_Task details:_
Retype all material exactly. Pictures stay out of the copy.

_Source excerpt:_
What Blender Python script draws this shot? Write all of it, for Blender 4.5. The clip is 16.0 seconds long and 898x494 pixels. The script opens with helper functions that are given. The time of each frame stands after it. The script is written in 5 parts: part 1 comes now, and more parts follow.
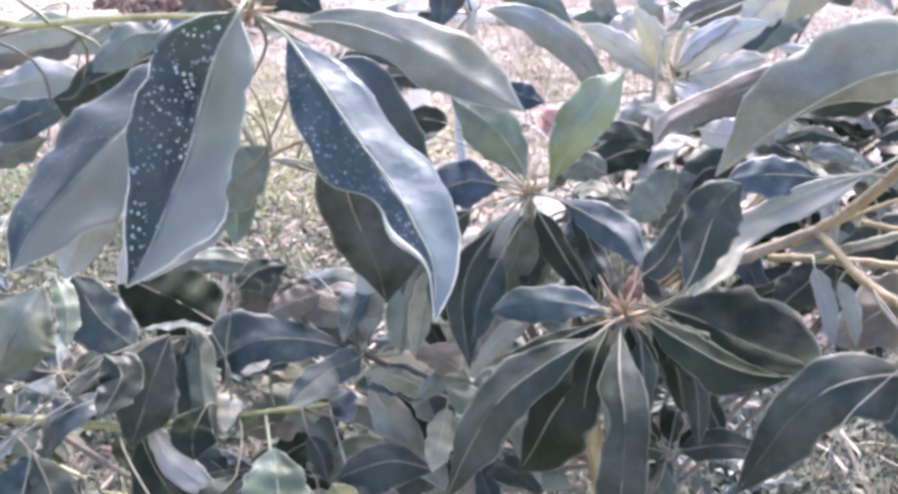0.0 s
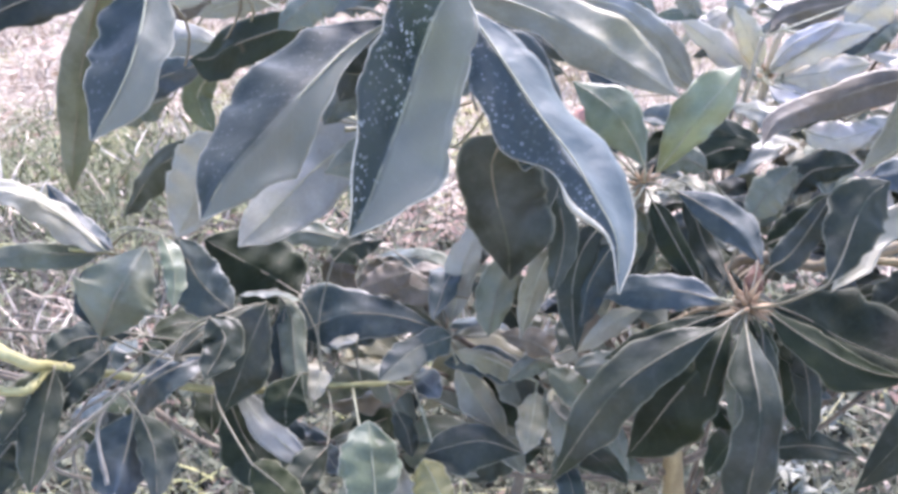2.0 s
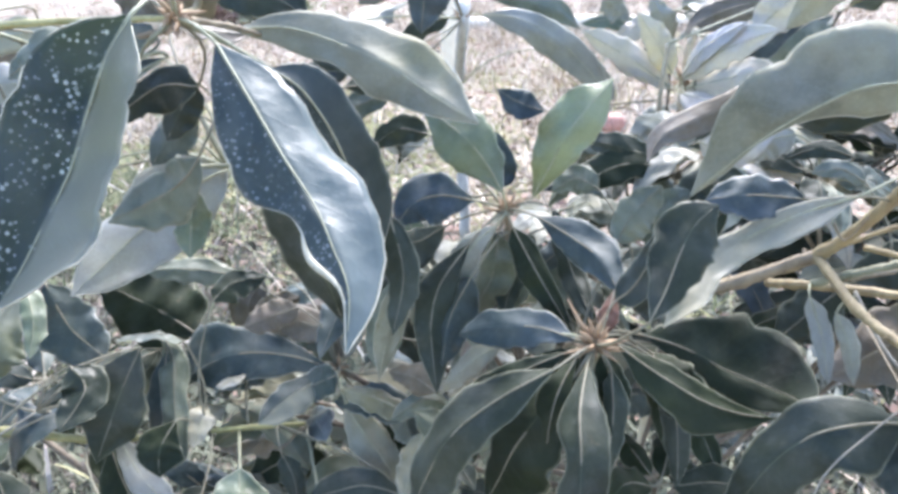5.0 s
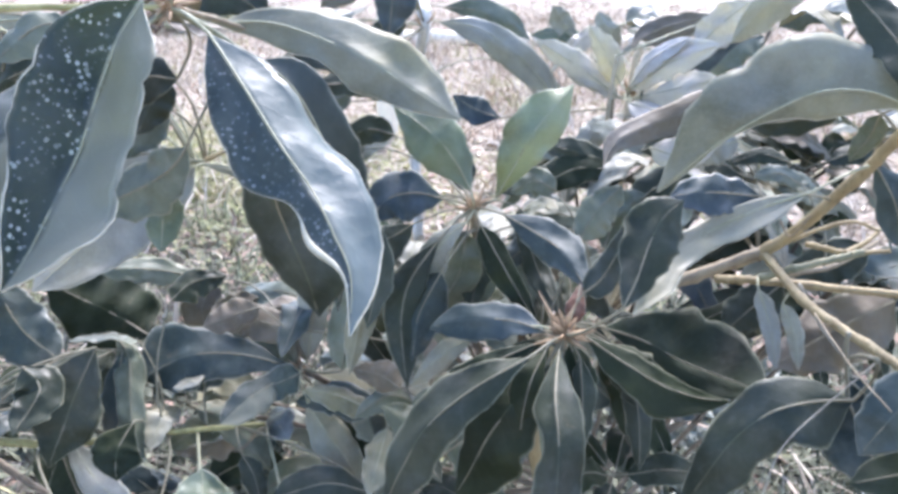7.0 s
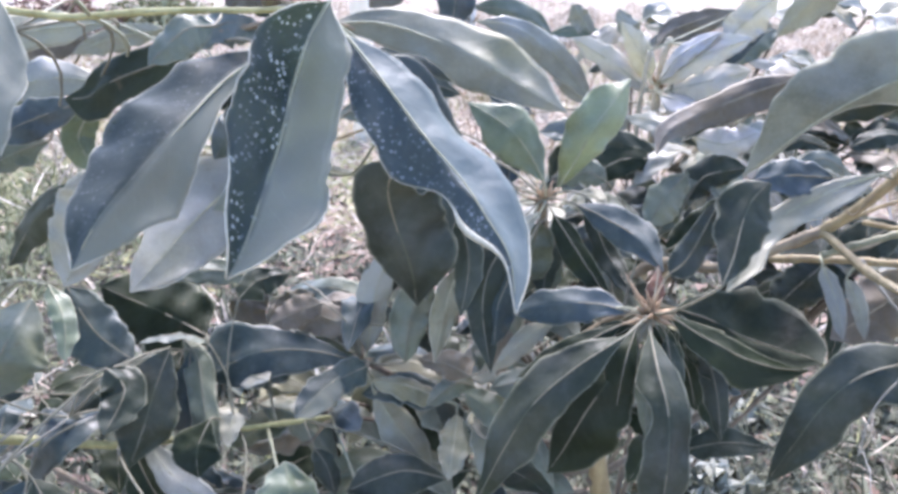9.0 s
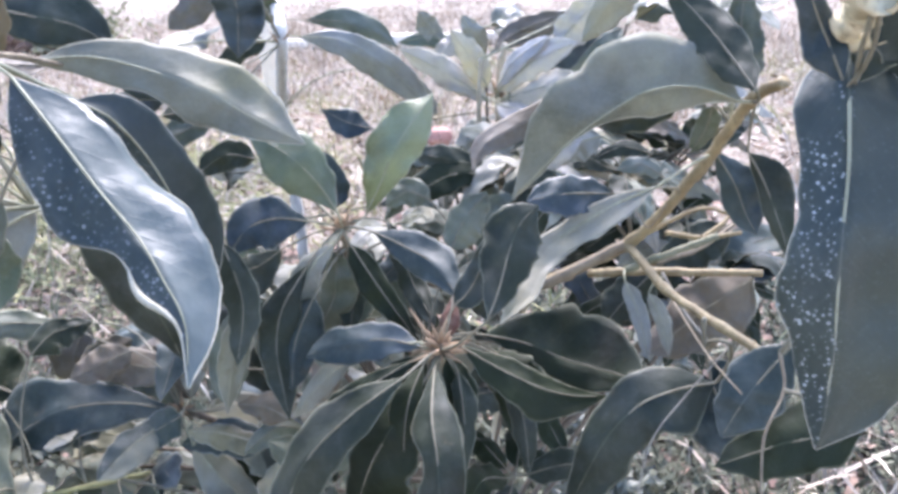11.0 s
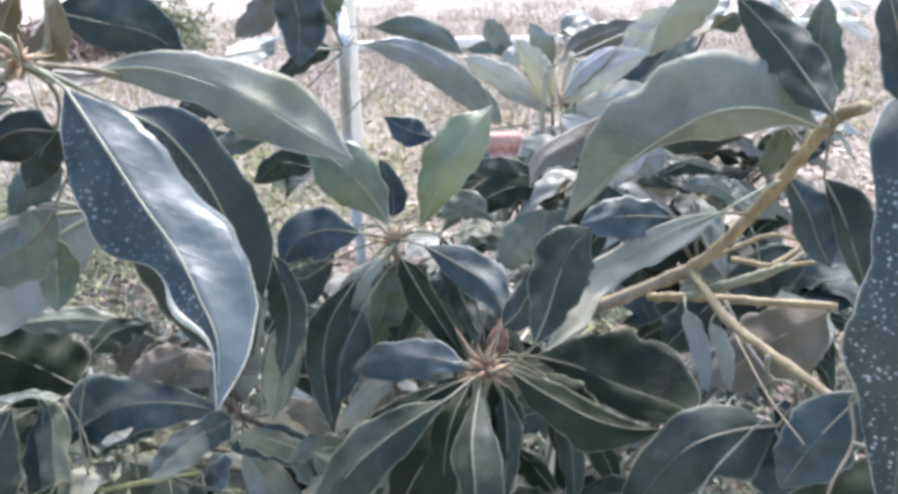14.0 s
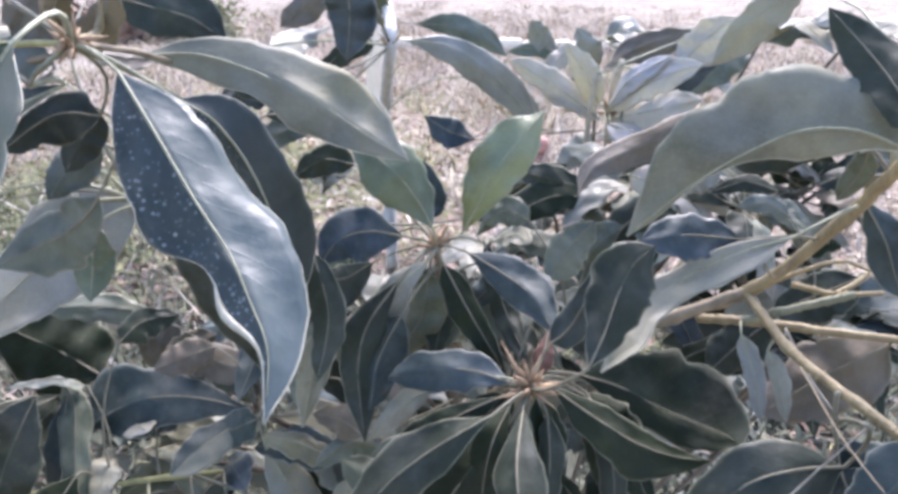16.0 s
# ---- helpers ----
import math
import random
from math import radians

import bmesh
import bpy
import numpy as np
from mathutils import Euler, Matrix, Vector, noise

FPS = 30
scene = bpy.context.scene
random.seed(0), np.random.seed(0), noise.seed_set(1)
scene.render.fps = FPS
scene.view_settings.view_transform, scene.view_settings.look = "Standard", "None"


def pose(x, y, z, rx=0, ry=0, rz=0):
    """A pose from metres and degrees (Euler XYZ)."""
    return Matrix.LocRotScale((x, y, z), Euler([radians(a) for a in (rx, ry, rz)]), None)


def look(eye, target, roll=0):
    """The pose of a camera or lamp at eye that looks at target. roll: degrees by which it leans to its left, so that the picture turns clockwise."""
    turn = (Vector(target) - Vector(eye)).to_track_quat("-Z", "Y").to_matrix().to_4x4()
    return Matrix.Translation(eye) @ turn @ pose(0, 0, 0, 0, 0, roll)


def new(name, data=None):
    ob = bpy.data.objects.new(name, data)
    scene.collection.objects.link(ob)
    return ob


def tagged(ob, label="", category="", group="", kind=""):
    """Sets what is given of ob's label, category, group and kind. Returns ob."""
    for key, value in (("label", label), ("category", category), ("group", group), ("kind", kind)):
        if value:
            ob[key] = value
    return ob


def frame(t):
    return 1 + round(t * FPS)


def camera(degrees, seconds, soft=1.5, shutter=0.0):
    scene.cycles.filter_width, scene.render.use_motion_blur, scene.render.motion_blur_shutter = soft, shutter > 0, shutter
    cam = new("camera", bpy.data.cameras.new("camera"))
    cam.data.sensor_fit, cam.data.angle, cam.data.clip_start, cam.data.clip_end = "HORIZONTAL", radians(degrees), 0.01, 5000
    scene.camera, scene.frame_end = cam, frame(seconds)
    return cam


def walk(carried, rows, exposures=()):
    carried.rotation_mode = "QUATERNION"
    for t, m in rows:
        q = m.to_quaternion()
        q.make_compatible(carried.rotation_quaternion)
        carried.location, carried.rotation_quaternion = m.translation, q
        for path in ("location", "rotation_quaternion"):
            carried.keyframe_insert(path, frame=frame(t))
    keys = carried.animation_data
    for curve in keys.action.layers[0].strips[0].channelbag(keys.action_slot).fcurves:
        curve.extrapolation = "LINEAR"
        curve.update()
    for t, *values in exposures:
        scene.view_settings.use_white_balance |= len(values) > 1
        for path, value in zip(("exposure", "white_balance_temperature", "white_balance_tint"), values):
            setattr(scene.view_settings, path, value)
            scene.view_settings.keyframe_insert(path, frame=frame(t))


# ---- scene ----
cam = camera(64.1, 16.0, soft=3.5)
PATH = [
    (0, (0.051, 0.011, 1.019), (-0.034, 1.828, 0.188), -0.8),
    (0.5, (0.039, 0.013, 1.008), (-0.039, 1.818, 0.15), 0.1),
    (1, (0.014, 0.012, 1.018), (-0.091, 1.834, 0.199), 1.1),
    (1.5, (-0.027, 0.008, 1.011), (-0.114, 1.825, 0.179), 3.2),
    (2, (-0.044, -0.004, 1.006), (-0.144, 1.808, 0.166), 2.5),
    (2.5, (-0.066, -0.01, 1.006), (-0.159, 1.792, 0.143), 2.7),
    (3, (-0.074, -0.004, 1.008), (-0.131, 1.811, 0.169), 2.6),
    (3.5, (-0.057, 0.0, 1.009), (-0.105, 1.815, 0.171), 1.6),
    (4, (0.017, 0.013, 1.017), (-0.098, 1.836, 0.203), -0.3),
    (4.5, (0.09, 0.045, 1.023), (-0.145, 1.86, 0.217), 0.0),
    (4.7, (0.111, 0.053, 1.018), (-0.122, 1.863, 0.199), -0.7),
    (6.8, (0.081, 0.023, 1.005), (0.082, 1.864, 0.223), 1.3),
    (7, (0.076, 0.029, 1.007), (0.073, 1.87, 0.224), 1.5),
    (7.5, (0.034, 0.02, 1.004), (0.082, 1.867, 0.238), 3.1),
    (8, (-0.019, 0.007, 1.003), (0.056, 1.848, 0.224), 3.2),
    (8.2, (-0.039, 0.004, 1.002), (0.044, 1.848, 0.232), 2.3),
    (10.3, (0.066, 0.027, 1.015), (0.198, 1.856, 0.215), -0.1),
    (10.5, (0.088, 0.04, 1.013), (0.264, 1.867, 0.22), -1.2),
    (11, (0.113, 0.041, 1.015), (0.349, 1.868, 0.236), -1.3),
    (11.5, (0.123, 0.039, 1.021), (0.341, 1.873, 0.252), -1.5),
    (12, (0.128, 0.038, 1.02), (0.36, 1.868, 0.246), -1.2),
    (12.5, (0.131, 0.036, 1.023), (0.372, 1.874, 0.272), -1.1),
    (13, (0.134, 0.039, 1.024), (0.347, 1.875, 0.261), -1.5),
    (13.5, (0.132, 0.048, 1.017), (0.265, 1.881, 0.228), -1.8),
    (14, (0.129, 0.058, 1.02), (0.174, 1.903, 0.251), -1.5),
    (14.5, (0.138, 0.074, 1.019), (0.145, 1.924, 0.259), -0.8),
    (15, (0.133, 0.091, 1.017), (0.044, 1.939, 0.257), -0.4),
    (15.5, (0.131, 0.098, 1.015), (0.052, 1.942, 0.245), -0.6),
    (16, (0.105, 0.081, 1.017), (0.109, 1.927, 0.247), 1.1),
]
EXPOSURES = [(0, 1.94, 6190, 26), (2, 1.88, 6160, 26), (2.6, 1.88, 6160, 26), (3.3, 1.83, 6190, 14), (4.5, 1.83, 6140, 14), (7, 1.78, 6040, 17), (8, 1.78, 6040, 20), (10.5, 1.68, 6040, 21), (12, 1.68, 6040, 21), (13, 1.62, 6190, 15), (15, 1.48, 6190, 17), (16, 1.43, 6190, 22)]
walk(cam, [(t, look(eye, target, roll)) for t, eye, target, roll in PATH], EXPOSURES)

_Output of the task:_
What Blender Python script draws this shot? Write all of it, for Blender 4.5. The clip is 16.0 seconds long and 898x494 pixels. The script opens with helper functions that are given. The time of each frame stands after it. The script is written in 5 parts: part 1 comes now, and more parts follow.
0.0 s
2.0 s
5.0 s
7.0 s
9.0 s
11.0 s
14.0 s
16.0 s
# ---- helpers ----
import math
import random
from math import radians

import bmesh
import bpy
import numpy as np
from mathutils import Euler, Matrix, Vector, noise

FPS = 30
scene = bpy.context.scene
random.seed(0), np.random.seed(0), noise.seed_set(1)
scene.render.fps = FPS
scene.view_settings.view_transform, scene.view_settings.look = "Standard", "None"


def pose(x, y, z, rx=0, ry=0, rz=0):
    """A pose from metres and degrees (Euler XYZ)."""
    return Matrix.LocRotScale((x, y, z), Euler([radians(a) for a in (rx, ry, rz)]), None)


def look(eye, target, roll=0):
    """The pose of a camera or lamp at eye that looks at target. roll: degrees by which it leans to its left, so that the picture turns clockwise."""
    turn = (Vector(target) - Vector(eye)).to_track_quat("-Z", "Y").to_matrix().to_4x4()
    return Matrix.Translation(eye) @ turn @ pose(0, 0, 0, 0, 0, roll)


def new(name, data=None):
    ob = bpy.data.objects.new(name, data)
    scene.collection.objects.link(ob)
    return ob


def tagged(ob, label="", category="", group="", kind=""):
    """Sets what is given of ob's label, category, group and kind. Returns ob."""
    for key, value in (("label", label), ("category", category), ("group", group), ("kind", kind)):
        if value:
            ob[key] = value
    return ob


def frame(t):
    return 1 + round(t * FPS)


def camera(degrees, seconds, soft=1.5, shutter=0.0):
    scene.cycles.filter_width, scene.render.use_motion_blur, scene.render.motion_blur_shutter = soft, shutter > 0, shutter
    cam = new("camera", bpy.data.cameras.new("camera"))
    cam.data.sensor_fit, cam.data.angle, cam.data.clip_start, cam.data.clip_end = "HORIZONTAL", radians(degrees), 0.01, 5000
    scene.camera, scene.frame_end = cam, frame(seconds)
    return cam


def walk(carried, rows, exposures=()):
    carried.rotation_mode = "QUATERNION"
    for t, m in rows:
        q = m.to_quaternion()
        q.make_compatible(carried.rotation_quaternion)
        carried.location, carried.rotation_quaternion = m.translation, q
        for path in ("location", "rotation_quaternion"):
            carried.keyframe_insert(path, frame=frame(t))
    keys = carried.animation_data
    for curve in keys.action.layers[0].strips[0].channelbag(keys.action_slot).fcurves:
        curve.extrapolation = "LINEAR"
        curve.update()
    for t, *values in exposures:
        scene.view_settings.use_white_balance |= len(values) > 1
        for path, value in zip(("exposure", "white_balance_temperature", "white_balance_tint"), values):
            setattr(scene.view_settings, path, value)
            scene.view_settings.keyframe_insert(path, frame=frame(t))


# ---- scene ----
cam = camera(64.1, 16.0, soft=3.5)
PATH = [
    (0, (0.051, 0.011, 1.019), (-0.034, 1.828, 0.188), -0.8),
    (0.5, (0.039, 0.013, 1.008), (-0.039, 1.818, 0.15), 0.1),
    (1, (0.014, 0.012, 1.018), (-0.091, 1.834, 0.199), 1.1),
    (1.5, (-0.027, 0.008, 1.011), (-0.114, 1.825, 0.179), 3.2),
    (2, (-0.044, -0.004, 1.006), (-0.144, 1.808, 0.166), 2.5),
    (2.5, (-0.066, -0.01, 1.006), (-0.159, 1.792, 0.143), 2.7),
    (3, (-0.074, -0.004, 1.008), (-0.131, 1.811, 0.169), 2.6),
    (3.5, (-0.057, 0.0, 1.009), (-0.105, 1.815, 0.171), 1.6),
    (4, (0.017, 0.013, 1.017), (-0.098, 1.836, 0.203), -0.3),
    (4.5, (0.09, 0.045, 1.023), (-0.145, 1.86, 0.217), 0.0),
    (4.7, (0.111, 0.053, 1.018), (-0.122, 1.863, 0.199), -0.7),
    (6.8, (0.081, 0.023, 1.005), (0.082, 1.864, 0.223), 1.3),
    (7, (0.076, 0.029, 1.007), (0.073, 1.87, 0.224), 1.5),
    (7.5, (0.034, 0.02, 1.004), (0.082, 1.867, 0.238), 3.1),
    (8, (-0.019, 0.007, 1.003), (0.056, 1.848, 0.224), 3.2),
    (8.2, (-0.039, 0.004, 1.002), (0.044, 1.848, 0.232), 2.3),
    (10.3, (0.066, 0.027, 1.015), (0.198, 1.856, 0.215), -0.1),
    (10.5, (0.088, 0.04, 1.013), (0.264, 1.867, 0.22), -1.2),
    (11, (0.113, 0.041, 1.015), (0.349, 1.868, 0.236), -1.3),
    (11.5, (0.123, 0.039, 1.021), (0.341, 1.873, 0.252), -1.5),
    (12, (0.128, 0.038, 1.02), (0.36, 1.868, 0.246), -1.2),
    (12.5, (0.131, 0.036, 1.023), (0.372, 1.874, 0.272), -1.1),
    (13, (0.134, 0.039, 1.024), (0.347, 1.875, 0.261), -1.5),
    (13.5, (0.132, 0.048, 1.017), (0.265, 1.881, 0.228), -1.8),
    (14, (0.129, 0.058, 1.02), (0.174, 1.903, 0.251), -1.5),
    (14.5, (0.138, 0.074, 1.019), (0.145, 1.924, 0.259), -0.8),
    (15, (0.133, 0.091, 1.017), (0.044, 1.939, 0.257), -0.4),
    (15.5, (0.131, 0.098, 1.015), (0.052, 1.942, 0.245), -0.6),
    (16, (0.105, 0.081, 1.017), (0.109, 1.927, 0.247), 1.1),
]
EXPOSURES = [(0, 1.94, 6190, 26), (2, 1.88, 6160, 26), (2.6, 1.88, 6160, 26), (3.3, 1.83, 6190, 14), (4.5, 1.83, 6140, 14), (7, 1.78, 6040, 17), (8, 1.78, 6040, 20), (10.5, 1.68, 6040, 21), (12, 1.68, 6040, 21), (13, 1.62, 6190, 15), (15, 1.48, 6190, 17), (16, 1.43, 6190, 22)]
walk(cam, [(t, look(eye, target, roll)) for t, eye, target, roll in PATH], EXPOSURES)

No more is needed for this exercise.